Kiedy premier milczał, zazwyczaj elokwentni politycy Platformy wyczyniali różne łamańce, żeby nie zająć jasnego stanowiska w obu sprawach. Żenujące było oglądanie posła Palikota, kiedy u Moniki Olejnik wił się i unikał zajęcia stanowiska, mówiąc jedynie o „niestandardowych zachowaniach” M. i P. „Niestandardowe zachowanie” to taki sam neologizm jak „spowolnienie gospodarcze”. Nigdy wcześniej nikt tak nie mówił. Mówiono „recesja, kryzys, hossa, bessa”, ale „spowolnienie”, podobnie jak „niestandardowe zachowanie”, to nowomowa, która ma sprawę zaciemnić, zamiast ją rozjaśnić.

Tusk przeciął te łamańce. W sprawie sen. Misiaka ma absolutną rację, usuwając go zewsząd, w sprawie wicepremiera Pawlaka powiedział, co myśli, zdystansował się, ale swoimi słowami nie naraził na rozpad koalicji, która leży w interesie obu partii i – szerzej – kraju. Dla Pawlaka musiało to być przykre. Dobrze by było, gdyby w odpowiednim momencie (nie w atmosferze kompromitacji) ustąpił ze stanowiska przewodniczącego OSP, a przede wszystkim odciął swoich bliskich od jakichkolwiek środków publicznych. Nie ma co czekać na ustawę Pitery, bo każdy przeciętnie inteligentny człowiek wie, gdzie przebiega granica, której przekraczać nie wolno. Bajeczki o tym, że Pawlak wywodzi się ze środowiska, gdzie ludzie się wspierają, pomagają sobie, rodzinie i bliskim, to jest zasłona dymna. Oni sami w to nie wierzą. Nie sądzę, żeby nie zdawali sobie sprawy, że czynią źle. Podobnie jak nie wierzę w tłumaczenia sen. Misiaka, że on nie wiedział, iż pomiędzy specustawą ws. Stoczni a firmą, w której ma ok. 30-40 proc. udziałów i zasiada w radzie nadzorczej istniało jakieś iunctim.

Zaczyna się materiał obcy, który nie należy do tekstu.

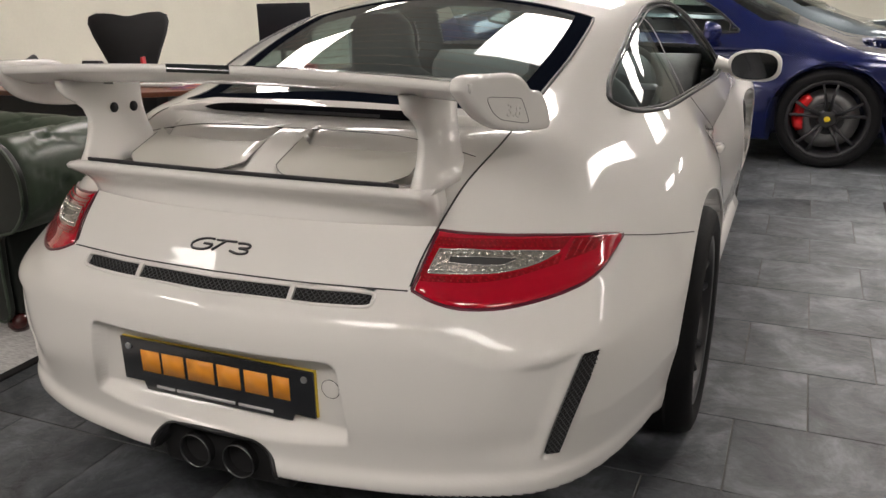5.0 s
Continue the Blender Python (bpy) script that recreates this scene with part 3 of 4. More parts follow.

To tłumaczenie na poziomie sztubaka, a nie senatora. Dla Platformy to wpadka.

Pozostaje pytanie, czy media ujawniły sprawę przypadkowo, czy też dziennikarze dali się napuścić na Pawlaka przez jakiś bank niezadowolony z działań PSL w sprawie opcji walutowych? Czyli „kto za tymi publikacjami stoi?” Pojawiły się głosy krytyczne wobec „Dziennika”, który sprawę ujawnił. Nie jestem sympatykiem „Dziennika”, ale moim zdaniem nie ma znaczenia czy i kto podsunął redakcji kwity na Pawlaka, czy też autorzy dogrzebali się do nich sami – tak czy owak ujawnili zło. Oczywiście, różni ludzie i lobbies usiłują manipulować mediami, część mediów jest potwornie stronnicza, i ich rzeczą jest nie dać się wykorzystać przez „ciemne siły”, ale to nie zmienia oceny postępowania PP. Misiaka i Pawlaka.

***

PS. Posługiwanie sie przez media określeniami w rodzaju „kochanka Marcinkiewicza” i „konkubina Pawlaka” świadczą tylko o tym, że dla pieniędzy zrobią wszystko.